The room was decorated in all the cliches
of impressive psychiatric offices.
Well concealed, the tiny mouse sat quietly observing
and studiously noting minute details
of human actions and reactions to the varied stimuli
of a continuous flow of words and gestures.
People moved into, around, and out of the busy office
like scheduled storms in varying stages of intensity.
He peered into the heavily burdened caseload of patients
who came and went, some with neuroses or psychoses
diagnosed, misdiagnosed, or inventively imagined.
Taking profound interest in the intimate revelations,
he silently witnessed the mental and emotional
vivisection of troubled human lives.
He observed the cautious procedures
operating on human hearts and minds—
the patient, searching probes into memories and desires.
He recognized the danger and despair of deepest cuts—
the help and hope of healings sometimes sighted.
Despite his respect for the profession,
th little mouse wondered if all the world’s visionaries,
saints, prophets, and ‘just plain folk’
conversant with God throughout history
would be diagnosed as mentally ill,
as delusional or egomaniacs at best.
With serious amusement, he considered
how they’d probably be judged on the modern couch-altar
across from all those authoritative diplomas
of today’s Scientific Man…
April,1992 revised May, 2004 February, 2006

The Cat

 
Peering through a stall opening in the old barn,
the tom cat watched as human tears
fell on a sickly, dying cow.
He’d seen many a birth and death down on the farm.

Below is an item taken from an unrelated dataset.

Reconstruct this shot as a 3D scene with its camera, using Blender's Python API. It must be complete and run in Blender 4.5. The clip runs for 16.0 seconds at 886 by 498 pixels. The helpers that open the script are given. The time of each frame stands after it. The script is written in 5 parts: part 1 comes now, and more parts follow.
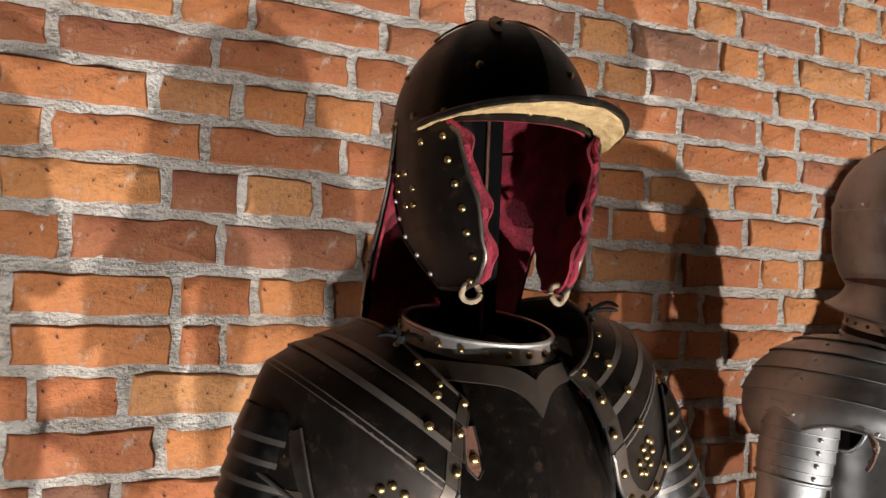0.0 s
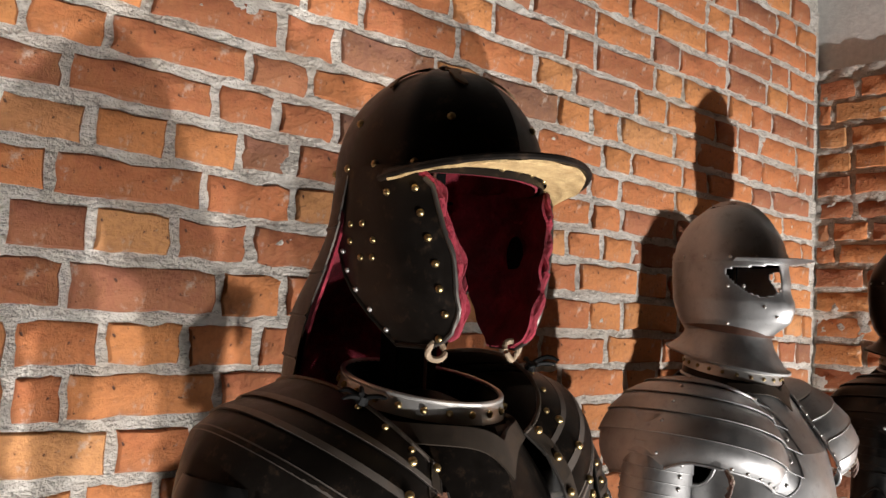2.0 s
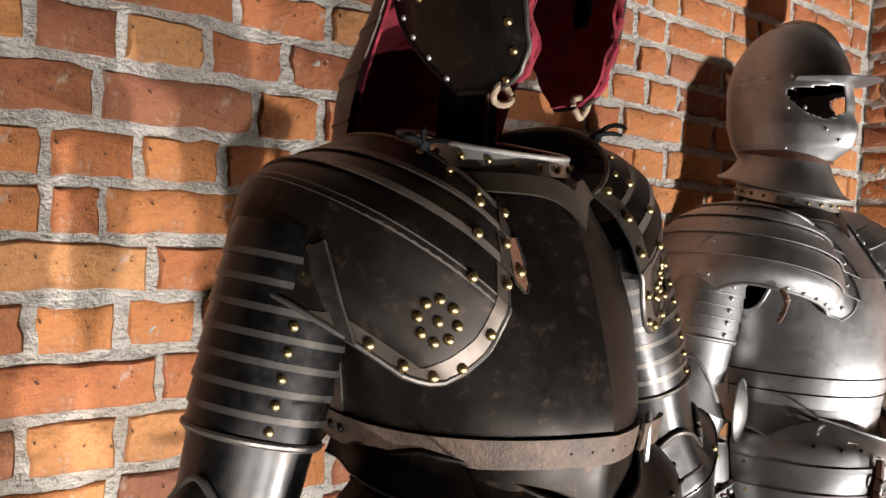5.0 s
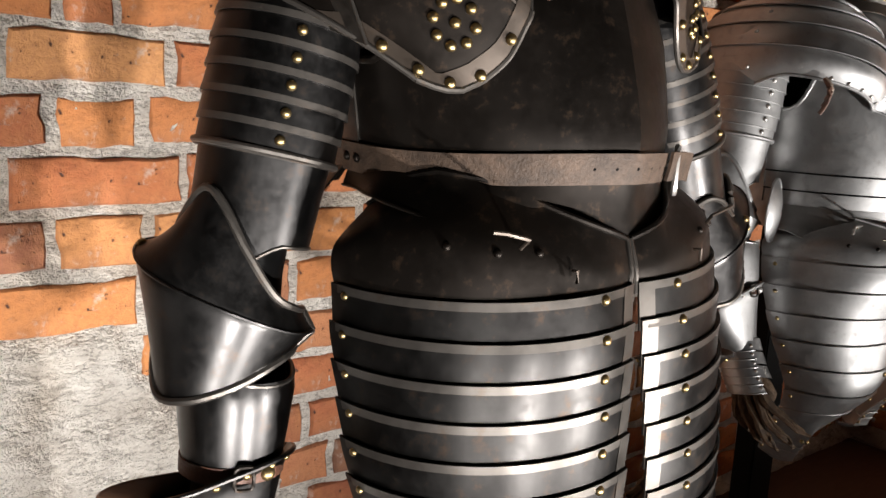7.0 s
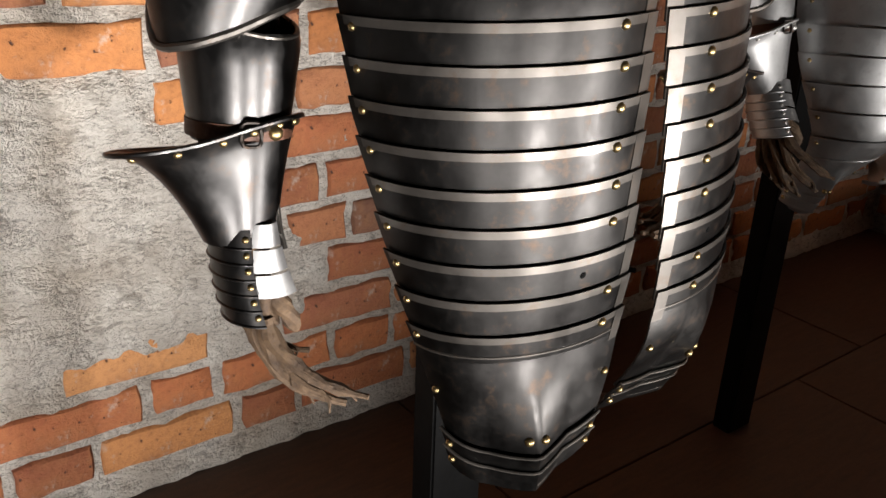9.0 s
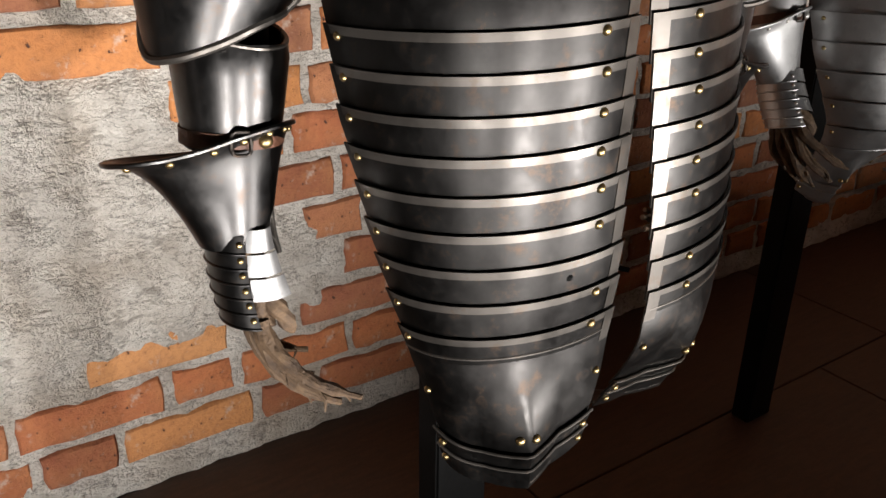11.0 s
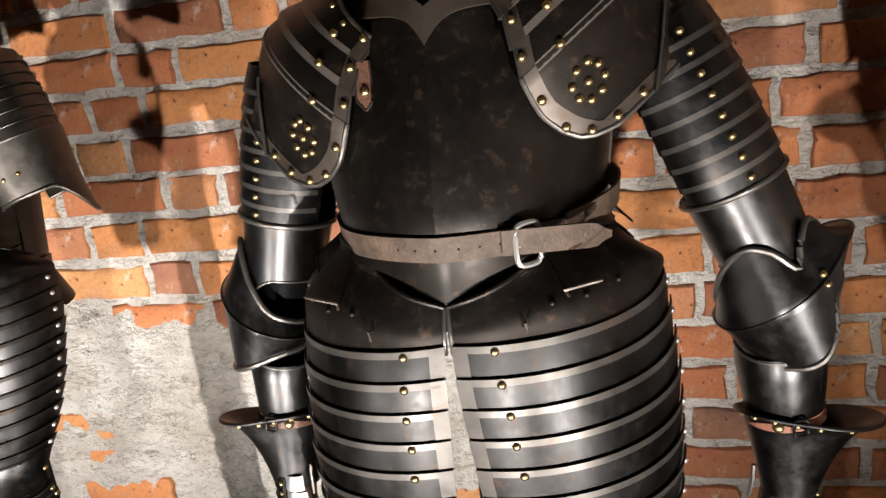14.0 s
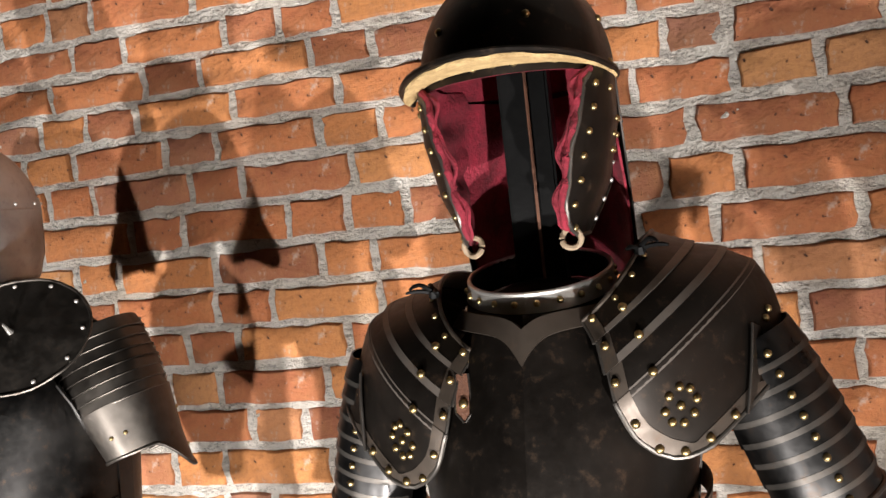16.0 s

With no heart for compassion himself,
he focused instead on a hunt for his favourite prey.
The timid mouse entertained his curious interest
for a few agonizing minutes of clawed vivisection
before her death.
Life here was a demanding education in survival skills,
a harsh, strenuous reality compared with his former
luxurious life-style in suburbia.
There, he was hugged and petted with countless
caresses by loving human hands.
There, he was Nature tamed, gently reassuring
and prettily packaged for proud ownership.
Constant human indulgence and flattery
made him lazy and vain, lounging in regal splendour
until he felt like engaging in feline courtship rivalries
or teasing leashed dogs or pouncing on careless squirrels.
He passed the long and dreary winters
play-hunting catnip toys or hiding yarn balls.
He was so bored with the easy life,
the yawn of tidily undramatic lawns,
the sigh of plush rugs and cozy chairs,
the routine feeding of tame conformity,
and the false pretense of independence.
He sniffed the air one summer morning
and followed his adventurous instincts
into an exhausting journey of self-exile.
Discovering vestiges of wilderness,
the farm country, and the old barn,
he traded creature comforts for deeper needs.